Pueblo County officials say they’re really worried about the summer — which is a jail’s busiest time.
The county jail here is the most overcrowded facility in the state.
Voters rejected a sales tax increase in 2017 to expand the jail. Since then, deputies are trying to make do, but even over the winter, the jail was usually a couple of hundred people over capacity every day.
Among the jail's issues: Pipes often break from the pressure of so many people, toilet water leaks on the guards and minimum security inmates mix with maximum security inmates because the pods are full. A guard was recently attacked on Christmas Day by an inmate and beaten.
The inmate was put in a solitary room with a glass door. Heather Gonzales worked on the other side of the glass door shortly after the attack.
“He threatened me a whole bunch this week, to kick out the glass door, which is literally just a glass door between him and me,” she said, breaking into tears on a video produced by the sheriff’s department to keep the drumbeat going for a new jail. “He’s currently a three-officer inmate but we don't really have the manpower to staff extra people, you know, so I mean he threatened to kick the door through the window and do physical harm to me.”
Voters rejected the ask for tax increase to build a new jail and convert the current building into a rehabilitation facility by almost ten percentage points last November — despite a campaign supported by many local leaders.
Pueblo Undersheriff J.R. Hall said he respects the voters’ decision, but at some point the department will be legally required to expand the current facility.
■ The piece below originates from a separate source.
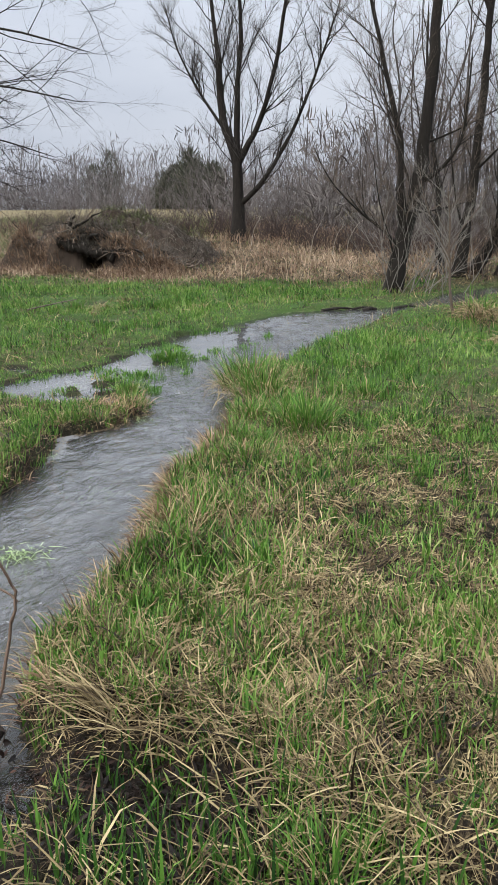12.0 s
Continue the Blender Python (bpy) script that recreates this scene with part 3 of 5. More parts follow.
near_straw = [straw_layer(44000, -1.2, 0.6, 0.5, 3.0), straw_layer(30000, -2.4, 0.6, 3.0, 6.2, 1.15, 2),
              straw_layer(16000, 1.0, 2.8, 0.5, 1.7), straw_layer(70000, 1.5, 5.3, 1.7, 3.4), straw_layer(72000, 1.0, 6.8, 3.4, 6.2, 1.15, 2)]
tagged(new("dead_grass", blade_mesh("dead_grass", near_straw, STRAW)), "matted pale dead grass straw lying flat", "dead grass", kind="stuff")
mid_green = [green_layer(17500, 5, -6, 9.5, 6.0, 10.5, 0.9, 2, 0.035, 0.72, 1.35, 0.1, 0.24, 0.25), green_layer(16000, 5, -9.5, 9.5, 10.5, 15.5, 1.0, 2, 0.05, 0.8, 1.7, 0.12, 0.24, 0.25),
             green_layer(9000, 5, -14, 14, 15, 26, 1.6, 2, 0.09, 0.45, 2.4, 0.06, 0.4, 0.25), green_layer(7000, 5, 1.5, 14, 14.5, 25.5, 1.5, 2, 0.09, 0.5, 2.2, 0.02, 0.35, 0.4)]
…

Officials have said they fear a lawsuit because of the conditions.
“We know the citizens turned down that type of tax for a new jail and we've been listening to them,” Hall said. “They said not yet, it's not a matter of if it's a matter of when.”
Hall said they are considering adding mobile units outside — similar to what they do in overcrowded schools — to accommodate more people.
Lt. Doug Sykes said the working conditions are deeply unfair to those staffing the burgeoning pods. Inmates are often sleeping in temporary plastic boat-shaped containers on the floor because there are no more beds.
“There's just no room in the inn. We only have so many hard beds. And then after that they have to go to the floor,” he said. “We don't have a turn off. If they arrested 100 more people today, we would have to house them some kind of way.”